• **WORK TO COMPLETE**: Restate the listing that follows word for word, without its pictures.
───── RECORDED INFORMATION ─────
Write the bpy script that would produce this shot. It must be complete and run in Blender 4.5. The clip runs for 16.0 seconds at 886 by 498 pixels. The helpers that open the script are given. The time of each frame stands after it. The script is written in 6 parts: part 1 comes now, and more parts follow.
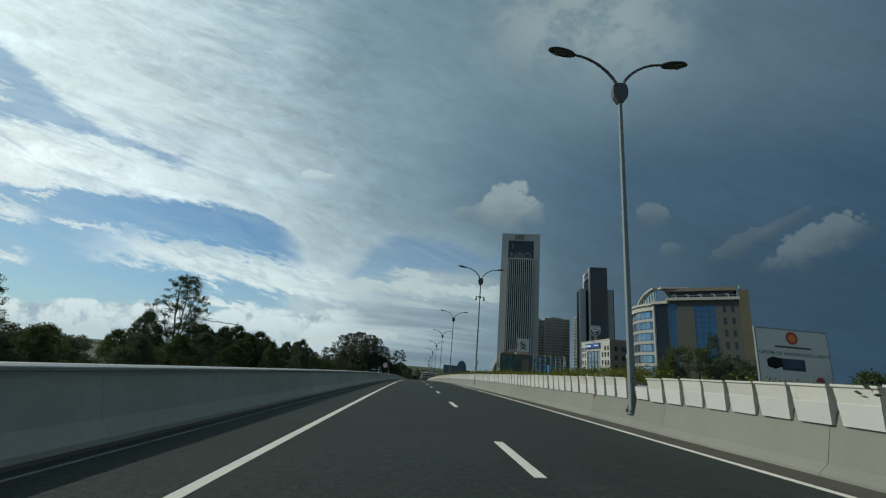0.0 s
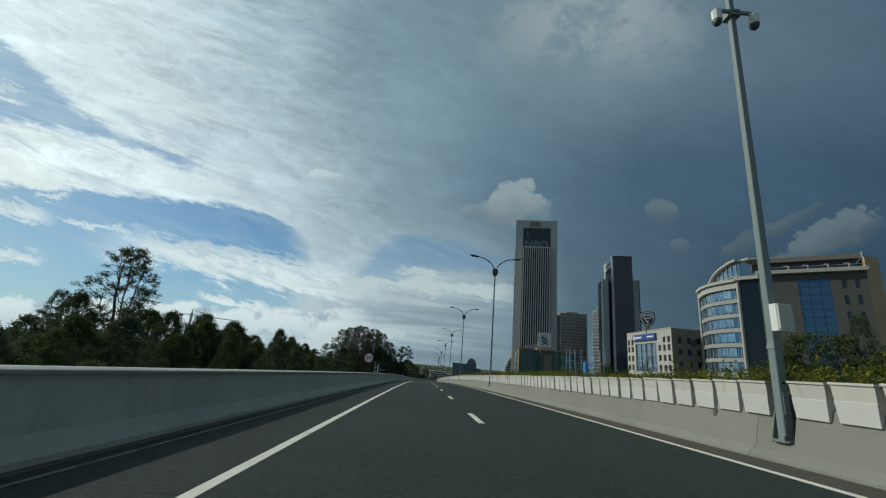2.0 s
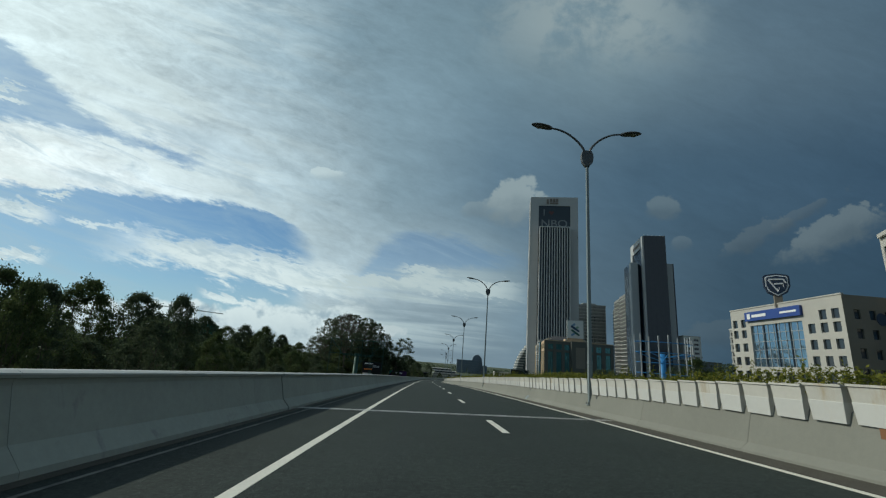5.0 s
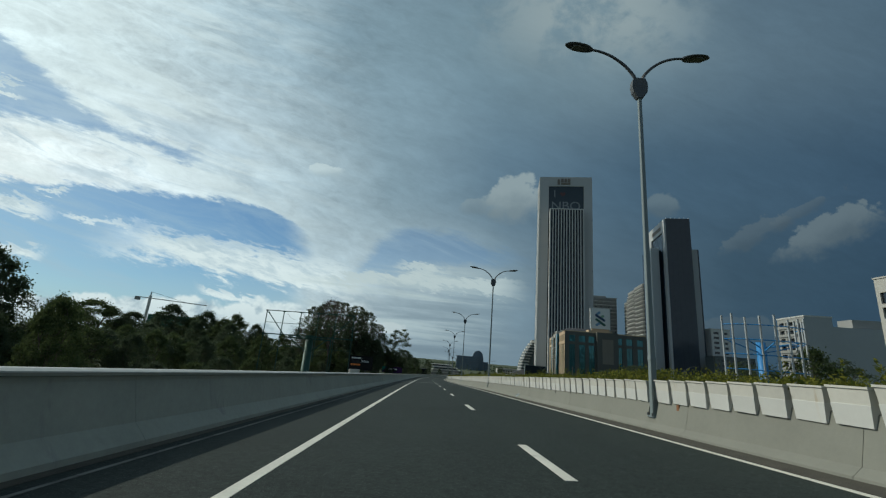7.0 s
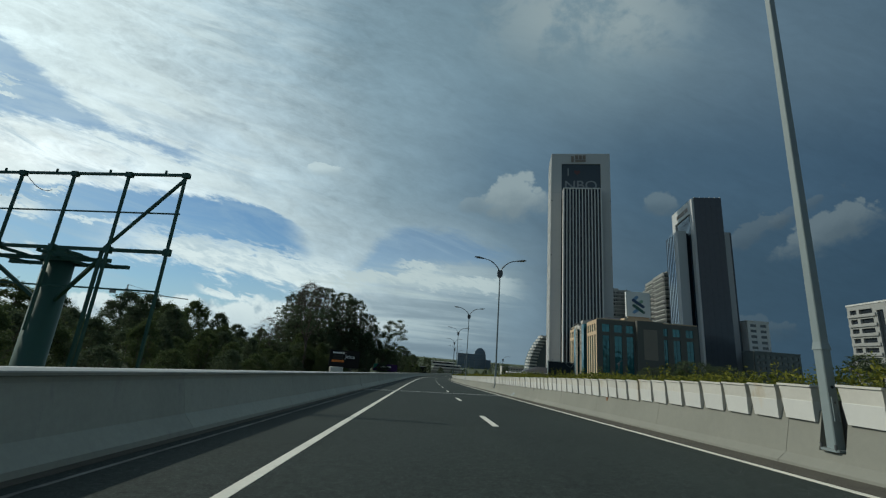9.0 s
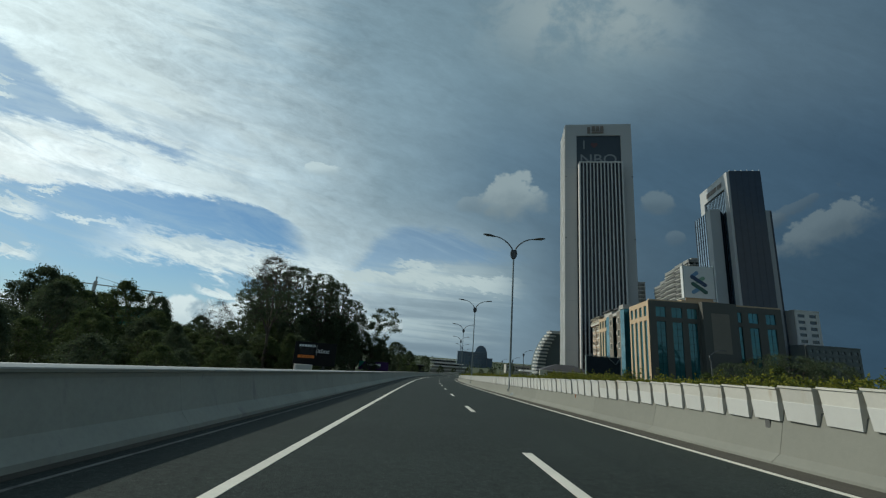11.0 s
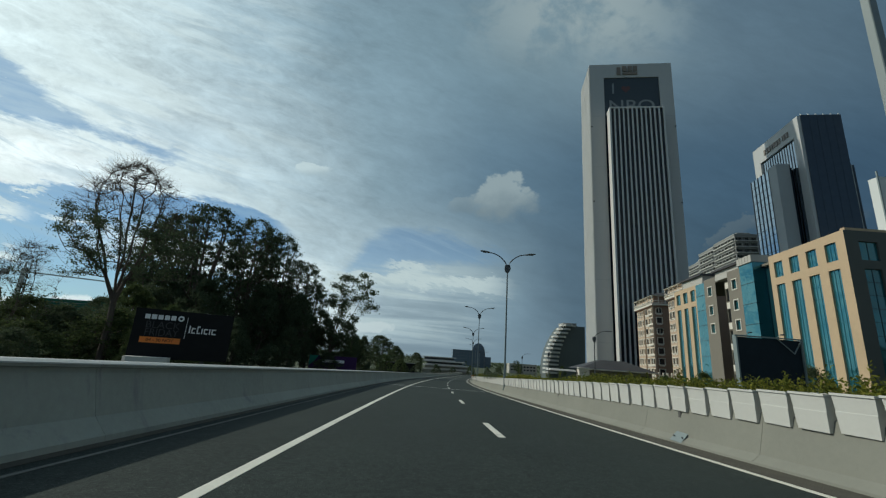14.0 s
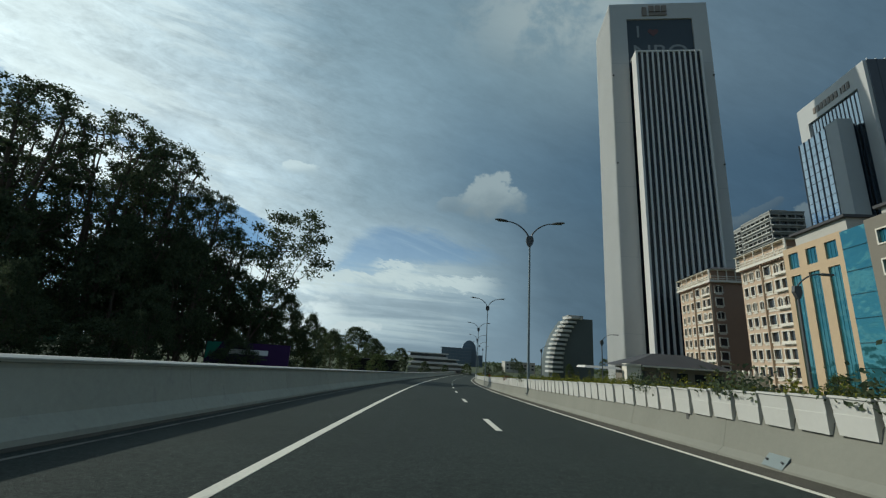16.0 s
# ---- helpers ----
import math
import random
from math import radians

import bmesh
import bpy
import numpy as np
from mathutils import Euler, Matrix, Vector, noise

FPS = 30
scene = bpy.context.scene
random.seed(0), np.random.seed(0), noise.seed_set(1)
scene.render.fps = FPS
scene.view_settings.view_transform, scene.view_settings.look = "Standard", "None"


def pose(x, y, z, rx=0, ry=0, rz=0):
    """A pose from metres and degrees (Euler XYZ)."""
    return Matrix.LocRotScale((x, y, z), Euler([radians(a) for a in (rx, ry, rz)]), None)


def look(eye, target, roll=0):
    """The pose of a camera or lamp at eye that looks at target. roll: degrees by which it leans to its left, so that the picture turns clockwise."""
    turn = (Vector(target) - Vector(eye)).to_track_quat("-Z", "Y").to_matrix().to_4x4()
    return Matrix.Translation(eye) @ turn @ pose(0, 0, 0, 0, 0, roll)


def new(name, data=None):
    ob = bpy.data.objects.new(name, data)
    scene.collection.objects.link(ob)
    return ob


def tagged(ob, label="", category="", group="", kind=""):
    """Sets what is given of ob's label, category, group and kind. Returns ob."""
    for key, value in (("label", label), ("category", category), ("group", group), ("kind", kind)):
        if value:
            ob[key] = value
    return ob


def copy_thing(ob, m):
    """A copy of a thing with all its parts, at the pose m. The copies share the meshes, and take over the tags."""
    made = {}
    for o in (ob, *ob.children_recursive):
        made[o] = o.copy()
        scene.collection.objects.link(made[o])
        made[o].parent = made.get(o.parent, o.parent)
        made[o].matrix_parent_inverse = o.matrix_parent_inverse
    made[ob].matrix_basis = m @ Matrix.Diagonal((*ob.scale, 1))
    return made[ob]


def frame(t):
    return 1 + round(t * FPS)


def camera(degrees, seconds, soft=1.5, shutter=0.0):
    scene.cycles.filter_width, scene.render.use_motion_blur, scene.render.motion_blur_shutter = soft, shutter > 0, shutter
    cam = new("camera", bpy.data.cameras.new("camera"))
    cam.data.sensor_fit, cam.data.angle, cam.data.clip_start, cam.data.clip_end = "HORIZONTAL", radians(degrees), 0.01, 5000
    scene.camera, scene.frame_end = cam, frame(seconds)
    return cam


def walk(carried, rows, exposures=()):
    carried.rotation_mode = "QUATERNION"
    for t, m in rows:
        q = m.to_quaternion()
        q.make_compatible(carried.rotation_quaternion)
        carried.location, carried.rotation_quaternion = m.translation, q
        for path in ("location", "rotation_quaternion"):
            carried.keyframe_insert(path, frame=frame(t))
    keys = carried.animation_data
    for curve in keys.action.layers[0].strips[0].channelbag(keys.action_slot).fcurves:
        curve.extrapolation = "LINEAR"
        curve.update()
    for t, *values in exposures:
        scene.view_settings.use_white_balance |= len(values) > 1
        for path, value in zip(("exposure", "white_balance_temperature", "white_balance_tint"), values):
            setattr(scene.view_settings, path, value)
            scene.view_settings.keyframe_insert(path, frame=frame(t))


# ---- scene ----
# Camera and its drive along the expressway
cam = camera(93.9, 16.0, soft=1.25)
PATH = (
    (0.0, 1.23, 15.79, 0.991, -1.25, 15.88, -4.68),
    (0.5, 0.87, 24.44, 0.865, -1.00, 15.89, -4.68),
    (1.0, 0.52, 33.06, 0.723, -0.69, 15.81, -4.68),
    (1.5, 0.15, 41.68, 0.566, -0.47, 15.69, -4.66),
    (2.0, -0.31, 50.25, 0.390, -0.22, 15.57, -4.57),
    (2.5, -0.77, 58.82, 0.200, -0.02, 15.56, -4.54),
    (3.0, -1.23, 67.36, -0.004, 0.15, 15.47, -4.32),
    (3.5, -1.68, 75.94, -0.219, 0.11, 15.42, -4.26),
    (4.0, -2.04, 84.47, -0.440, 0.25, 15.49, -4.34),
    (4.5, -2.42, 93.01, -0.674, 0.14, 15.36, -4.41),
    (5.0, -2.79, 101.53, -0.922, 0.04, 15.23, -4.48),
    (5.5, -3.14, 110.04, -1.185, -0.07, 15.10, -4.55),
    (6.0, -3.47, 118.57, -1.463, -0.18, 14.97, -4.63),
    (6.5, -3.81, 127.11, -1.756, -0.28, 14.84, -4.70),
    (7.0, -4.14, 135.65, -2.060, -0.18, 14.83, -4.60),
    (7.5, -4.46, 144.24, -2.377, -0.26, 14.75, -4.63),
    (8.0, -4.80, 152.87, -2.708, -0.30, 14.63, -4.56),
    (8.5, -5.13, 161.57, -3.048, -0.34, 14.62, -4.47),
    (9.0, -5.46, 170.39, -3.397, -0.29, 14.66, -4.46),
    (9.5, -5.78, 179.22, -3.750, -0.36, 14.65, -4.40),
    (10.0, -6.08, 188.16, -4.113, -0.43, 14.63, -4.33),
    (10.5, -6.37, 197.21, -4.480, -0.50, 14.62, -4.27),
    (11.0, -6.64, 206.33, -4.851, -0.57, 14.60, -4.21),
    (11.5, -6.90, 215.50, -5.223, -0.64, 14.59, -4.14),
    (12.0, -7.14, 224.65, -5.590, -0.82, 14.63, -4.13),
    (12.5, -7.36, 233.88, -5.956, -0.99, 14.65, -4.02),
    (13.0, -7.57, 243.16, -6.319, -1.17, 14.71, -3.88),
    (13.5, -7.72, 252.46, -6.677, -1.39, 14.72, -3.86),
    (14.0, -7.82, 261.87, -7.036, -1.62, 14.76, -3.79),
    (14.5, -7.84, 271.41, -7.395, -1.92, 14.76, -3.81),
    (15.0, -7.87, 281.03, -7.752, -2.29, 14.79, -3.78),
    (15.5, -7.81, 290.78, -8.115, -2.81, 14.80, -3.71),
    (16.0, -7.67, 300.65, -8.482, -3.32, 14.80, -3.66),
)
walk(cam, [(t, pose(x, y, z, 90 + pitch, roll, yaw)) for t, x, y, z, yaw, pitch, roll in PATH], exposures=((0.0, 0.0, 6330, 2.5), (8.0, 0.02, 6330, 2.5), (13.5, 0.06, 6330, 2.5), (16.0, 0.16, 6330, 2.5)))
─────
• **WRITTEN SOLUTION**:
Write the bpy script that would produce this shot. It must be complete and run in Blender 4.5. The clip runs for 16.0 seconds at 886 by 498 pixels. The helpers that open the script are given. The time of each frame stands after it. The script is written in 6 parts: part 1 comes now, and more parts follow.
0.0 s
2.0 s
5.0 s
7.0 s
9.0 s
11.0 s
14.0 s
16.0 s
# ---- helpers ----
import math
import random
from math import radians

import bmesh
import bpy
import numpy as np
from mathutils import Euler, Matrix, Vector, noise

FPS = 30
scene = bpy.context.scene
random.seed(0), np.random.seed(0), noise.seed_set(1)
scene.render.fps = FPS
scene.view_settings.view_transform, scene.view_settings.look = "Standard", "None"


def pose(x, y, z, rx=0, ry=0, rz=0):
    """A pose from metres and degrees (Euler XYZ)."""
    return Matrix.LocRotScale((x, y, z), Euler([radians(a) for a in (rx, ry, rz)]), None)


def look(eye, target, roll=0):
    """The pose of a camera or lamp at eye that looks at target. roll: degrees by which it leans to its left, so that the picture turns clockwise."""
    turn = (Vector(target) - Vector(eye)).to_track_quat("-Z", "Y").to_matrix().to_4x4()
    return Matrix.Translation(eye) @ turn @ pose(0, 0, 0, 0, 0, roll)


def new(name, data=None):
    ob = bpy.data.objects.new(name, data)
    scene.collection.objects.link(ob)
    return ob


def tagged(ob, label="", category="", group="", kind=""):
    """Sets what is given of ob's label, category, group and kind. Returns ob."""
    for key, value in (("label", label), ("category", category), ("group", group), ("kind", kind)):
        if value:
            ob[key] = value
    return ob


def copy_thing(ob, m):
    """A copy of a thing with all its parts, at the pose m. The copies share the meshes, and take over the tags."""
    made = {}
    for o in (ob, *ob.children_recursive):
        made[o] = o.copy()
        scene.collection.objects.link(made[o])
        made[o].parent = made.get(o.parent, o.parent)
        made[o].matrix_parent_inverse = o.matrix_parent_inverse
    made[ob].matrix_basis = m @ Matrix.Diagonal((*ob.scale, 1))
    return made[ob]


def frame(t):
    return 1 + round(t * FPS)


def camera(degrees, seconds, soft=1.5, shutter=0.0):
    scene.cycles.filter_width, scene.render.use_motion_blur, scene.render.motion_blur_shutter = soft, shutter > 0, shutter
    cam = new("camera", bpy.data.cameras.new("camera"))
    cam.data.sensor_fit, cam.data.angle, cam.data.clip_start, cam.data.clip_end = "HORIZONTAL", radians(degrees), 0.01, 5000
    scene.camera, scene.frame_end = cam, frame(seconds)
    return cam


def walk(carried, rows, exposures=()):
    carried.rotation_mode = "QUATERNION"
    for t, m in rows:
        q = m.to_quaternion()
        q.make_compatible(carried.rotation_quaternion)
        carried.location, carried.rotation_quaternion = m.translation, q
        for path in ("location", "rotation_quaternion"):
            carried.keyframe_insert(path, frame=frame(t))
    keys = carried.animation_data
    for curve in keys.action.layers[0].strips[0].channelbag(keys.action_slot).fcurves:
        curve.extrapolation = "LINEAR"
        curve.update()
    for t, *values in exposures:
        scene.view_settings.use_white_balance |= len(values) > 1
        for path, value in zip(("exposure", "white_balance_temperature", "white_balance_tint"), values):
            setattr(scene.view_settings, path, value)
            scene.view_settings.keyframe_insert(path, frame=frame(t))


# ---- scene ----
# Camera and its drive along the expressway
cam = camera(93.9, 16.0, soft=1.25)
PATH = (
    (0.0, 1.23, 15.79, 0.991, -1.25, 15.88, -4.68),
    (0.5, 0.87, 24.44, 0.865, -1.00, 15.89, -4.68),
    (1.0, 0.52, 33.06, 0.723, -0.69, 15.81, -4.68),
    (1.5, 0.15, 41.68, 0.566, -0.47, 15.69, -4.66),
    (2.0, -0.31, 50.25, 0.390, -0.22, 15.57, -4.57),
    (2.5, -0.77, 58.82, 0.200, -0.02, 15.56, -4.54),
    (3.0, -1.23, 67.36, -0.004, 0.15, 15.47, -4.32),
    (3.5, -1.68, 75.94, -0.219, 0.11, 15.42, -4.26),
    (4.0, -2.04, 84.47, -0.440, 0.25, 15.49, -4.34),
    (4.5, -2.42, 93.01, -0.674, 0.14, 15.36, -4.41),
    (5.0, -2.79, 101.53, -0.922, 0.04, 15.23, -4.48),
    (5.5, -3.14, 110.04, -1.185, -0.07, 15.10, -4.55),
    (6.0, -3.47, 118.57, -1.463, -0.18, 14.97, -4.63),
    (6.5, -3.81, 127.11, -1.756, -0.28, 14.84, -4.70),
    (7.0, -4.14, 135.65, -2.060, -0.18, 14.83, -4.60),
    (7.5, -4.46, 144.24, -2.377, -0.26, 14.75, -4.63),
    (8.0, -4.80, 152.87, -2.708, -0.30, 14.63, -4.56),
    (8.5, -5.13, 161.57, -3.048, -0.34, 14.62, -4.47),
    (9.0, -5.46, 170.39, -3.397, -0.29, 14.66, -4.46),
    (9.5, -5.78, 179.22, -3.750, -0.36, 14.65, -4.40),
    (10.0, -6.08, 188.16, -4.113, -0.43, 14.63, -4.33),
    (10.5, -6.37, 197.21, -4.480, -0.50, 14.62, -4.27),
    (11.0, -6.64, 206.33, -4.851, -0.57, 14.60, -4.21),
    (11.5, -6.90, 215.50, -5.223, -0.64, 14.59, -4.14),
    (12.0, -7.14, 224.65, -5.590, -0.82, 14.63, -4.13),
    (12.5, -7.36, 233.88, -5.956, -0.99, 14.65, -4.02),
    (13.0, -7.57, 243.16, -6.319, -1.17, 14.71, -3.88),
    (13.5, -7.72, 252.46, -6.677, -1.39, 14.72, -3.86),
    (14.0, -7.82, 261.87, -7.036, -1.62, 14.76, -3.79),
    (14.5, -7.84, 271.41, -7.395, -1.92, 14.76, -3.81),
    (15.0, -7.87, 281.03, -7.752, -2.29, 14.79, -3.78),
    (15.5, -7.81, 290.78, -8.115, -2.81, 14.80, -3.71),
    (16.0, -7.67, 300.65, -8.482, -3.32, 14.80, -3.66),
)
walk(cam, [(t, pose(x, y, z, 90 + pitch, roll, yaw)) for t, x, y, z, yaw, pitch, roll in PATH], exposures=((0.0, 0.0, 6330, 2.5), (8.0, 0.02, 6330, 2.5), (13.5, 0.06, 6330, 2.5), (16.0, 0.16, 6330, 2.5)))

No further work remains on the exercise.